Participatory Planning and Designing: Satu Cerita dari Pulau Bungkutoko, Kota Kendari

Tulisan ini merupakan rangkuman cerita tentang pengalaman riil bagaimana melakukan perencanaan partisipatif (participatory planning) bersama seluruh warga 65 KK miskin dari Suku Muna, suku yang secara turun temurun mewarisi mata pencaharian sebagai nelayan tangkap. Mereka tinggal lebih dari 20 tahun di Pulau Bungkutoko, Kota Kendari dengan ciri rumah panggung dari kayu, tinggal di tepi pantai secara informal di lahan milik privat.

Pada tahun 2011 ada rencana dari pemilik lahan untuk menjual lahannya dan menggusur permukiman nelayan suku Muna. Penjualan lahan dilakukan karena Pemerintah Provinsi Sulawesi Tenggara akan merubah tata ruang wilayah Pulau Bungkutoko dari kawasan permukiman menjadi kawasan pelabuhan.













Bersama Urban Poor Consortium (UPC) dan Germis (organisasi rakyat), warga yang telah memiliki kelompok tabungan sejak tahun 2008 mengorganisasikan kembali untuk melakukan negosiasi kepada Pemerintah Kota Kendari atas rencana pemerintah tersebut.  Negosiasi dilakukan kepada Walikota Kendari untuk mendapatkan tanah pengganti di sekitar pulau, masih di tepi pantai. Pada tahun 2010 akhirnya warga mendapat kepastian untuk diberi lahan dari walikota Kendari seluas 1,8 hektar yang lokasinya sesuai permintaan warga, yaitu 500 meter sisi selatan pulau.    

Arsitek dan planner komunitas dari Yogyakarta dan Makassar diundang oleh UPC untuk terlibat melakukan proses perencanaan partisipatif bersama warga, pelatihan tukang dan pengawasan pembangunan. Perencanaan dilakukan setelah proses pemetaan masalah dan potensi selesai disusun oleh tim CO dari UPC dan Germis. Perencanaan partisipatif dilakukan dengan 3 hari workshop, mulai dari pemahaman tentang peta, skala gambar, kebutuhan-kebutuhan dasar yang permukiman yang akan direncanakan, perencanaan infrastruktur dan sanitasi, kebutuhan ruang publik, ukuran tanah per KK, desain rumah dan perencanan sistem pembangunan.
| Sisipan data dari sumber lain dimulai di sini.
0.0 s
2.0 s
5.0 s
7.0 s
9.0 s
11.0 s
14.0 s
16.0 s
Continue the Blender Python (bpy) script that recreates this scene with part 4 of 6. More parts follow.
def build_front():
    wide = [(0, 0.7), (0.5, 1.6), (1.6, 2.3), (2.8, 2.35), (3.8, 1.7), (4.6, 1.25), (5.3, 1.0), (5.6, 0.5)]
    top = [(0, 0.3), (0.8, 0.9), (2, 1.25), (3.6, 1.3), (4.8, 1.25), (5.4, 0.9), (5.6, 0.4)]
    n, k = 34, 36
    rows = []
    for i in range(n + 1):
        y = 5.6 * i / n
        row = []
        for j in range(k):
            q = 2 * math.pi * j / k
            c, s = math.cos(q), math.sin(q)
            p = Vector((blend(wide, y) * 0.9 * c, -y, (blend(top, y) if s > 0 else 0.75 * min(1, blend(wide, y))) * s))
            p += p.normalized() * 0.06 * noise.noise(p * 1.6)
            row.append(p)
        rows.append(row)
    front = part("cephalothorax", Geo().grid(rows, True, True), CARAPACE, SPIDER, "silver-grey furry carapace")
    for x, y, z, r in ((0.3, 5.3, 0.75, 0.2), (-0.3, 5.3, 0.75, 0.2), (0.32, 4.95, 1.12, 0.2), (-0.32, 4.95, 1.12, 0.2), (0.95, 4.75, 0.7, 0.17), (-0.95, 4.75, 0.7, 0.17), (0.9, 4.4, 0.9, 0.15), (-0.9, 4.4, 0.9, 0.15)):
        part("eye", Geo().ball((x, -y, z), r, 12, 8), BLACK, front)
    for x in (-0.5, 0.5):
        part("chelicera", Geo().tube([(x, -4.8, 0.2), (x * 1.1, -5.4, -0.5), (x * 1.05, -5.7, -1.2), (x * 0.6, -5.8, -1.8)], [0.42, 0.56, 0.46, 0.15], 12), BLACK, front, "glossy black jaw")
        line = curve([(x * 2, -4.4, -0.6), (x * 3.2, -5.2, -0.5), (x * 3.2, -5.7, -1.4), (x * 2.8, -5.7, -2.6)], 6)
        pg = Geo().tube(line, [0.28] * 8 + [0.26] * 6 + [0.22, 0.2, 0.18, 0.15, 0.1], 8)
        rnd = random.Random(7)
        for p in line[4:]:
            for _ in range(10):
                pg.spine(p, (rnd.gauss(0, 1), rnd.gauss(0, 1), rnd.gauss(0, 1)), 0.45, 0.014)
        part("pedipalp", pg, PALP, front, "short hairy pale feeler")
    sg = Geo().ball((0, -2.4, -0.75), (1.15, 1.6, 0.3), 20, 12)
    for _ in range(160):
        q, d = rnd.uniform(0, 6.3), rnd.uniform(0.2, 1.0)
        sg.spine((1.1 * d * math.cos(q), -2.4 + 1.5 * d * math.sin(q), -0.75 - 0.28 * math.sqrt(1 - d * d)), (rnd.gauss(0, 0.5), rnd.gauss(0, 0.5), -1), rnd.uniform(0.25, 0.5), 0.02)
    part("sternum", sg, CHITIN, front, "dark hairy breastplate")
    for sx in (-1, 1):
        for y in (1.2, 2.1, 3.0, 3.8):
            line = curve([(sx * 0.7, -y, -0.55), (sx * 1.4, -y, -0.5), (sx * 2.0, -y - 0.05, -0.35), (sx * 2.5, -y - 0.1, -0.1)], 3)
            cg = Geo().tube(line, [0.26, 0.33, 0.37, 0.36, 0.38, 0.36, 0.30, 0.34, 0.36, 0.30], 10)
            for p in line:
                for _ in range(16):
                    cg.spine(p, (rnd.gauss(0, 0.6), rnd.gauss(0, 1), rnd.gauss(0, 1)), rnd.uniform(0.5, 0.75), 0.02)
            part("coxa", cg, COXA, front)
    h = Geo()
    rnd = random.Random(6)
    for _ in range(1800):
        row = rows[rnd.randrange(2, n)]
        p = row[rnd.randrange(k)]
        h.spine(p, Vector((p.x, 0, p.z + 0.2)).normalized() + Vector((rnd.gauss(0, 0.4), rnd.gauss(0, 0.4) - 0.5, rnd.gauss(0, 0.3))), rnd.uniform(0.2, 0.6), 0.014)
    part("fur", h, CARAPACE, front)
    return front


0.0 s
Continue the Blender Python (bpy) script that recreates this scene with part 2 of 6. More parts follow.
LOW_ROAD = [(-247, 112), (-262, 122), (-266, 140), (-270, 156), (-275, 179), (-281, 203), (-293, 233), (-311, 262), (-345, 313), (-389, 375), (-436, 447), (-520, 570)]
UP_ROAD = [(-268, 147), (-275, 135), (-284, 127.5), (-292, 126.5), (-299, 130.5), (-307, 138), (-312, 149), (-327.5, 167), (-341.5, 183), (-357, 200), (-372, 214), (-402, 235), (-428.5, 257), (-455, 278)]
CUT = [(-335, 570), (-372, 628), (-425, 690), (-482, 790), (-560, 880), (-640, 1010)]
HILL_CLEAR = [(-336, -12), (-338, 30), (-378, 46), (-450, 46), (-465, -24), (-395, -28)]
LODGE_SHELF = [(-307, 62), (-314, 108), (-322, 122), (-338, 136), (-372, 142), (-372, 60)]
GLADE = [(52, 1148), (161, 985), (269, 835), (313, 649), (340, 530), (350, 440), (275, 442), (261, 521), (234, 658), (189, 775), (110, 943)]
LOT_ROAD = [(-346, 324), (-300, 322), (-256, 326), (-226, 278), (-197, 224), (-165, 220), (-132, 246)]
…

Proses perencanaan melibatkan seluruh warga tanpa terkecuali. Meletakkan warga sebagai subyek perencanaan adalah sebuah pendekatan lain dari proses konvensional yang biasa dilakukan oleh konsultan atau para ahli. Keseluruhan proses menggambarkan betapa pentingnya warga memahami satu sama lain. Perencana dan arsitek tidak serta merta menentukan idenya, namun justru memfasilitasi ide-ide liar dari warga yang jumlahnya semakin hari semakin bertambah karena rasa antusiasme yang tinggi untuk ikut serta mengusulkan ide. Berbeda ide, mendiskusikan dan menyatukan sebagai sebuah kesepakatan tentunya bukan hal gampang, apalagi ini merupakan proses pertama bagi warga. Menyepakati luas kavling, siapa dimana, lebar jalan, letak fasum, model rumah, jenis material yang dipakai merupakan proses mencipta pengetahuan secara kolektif.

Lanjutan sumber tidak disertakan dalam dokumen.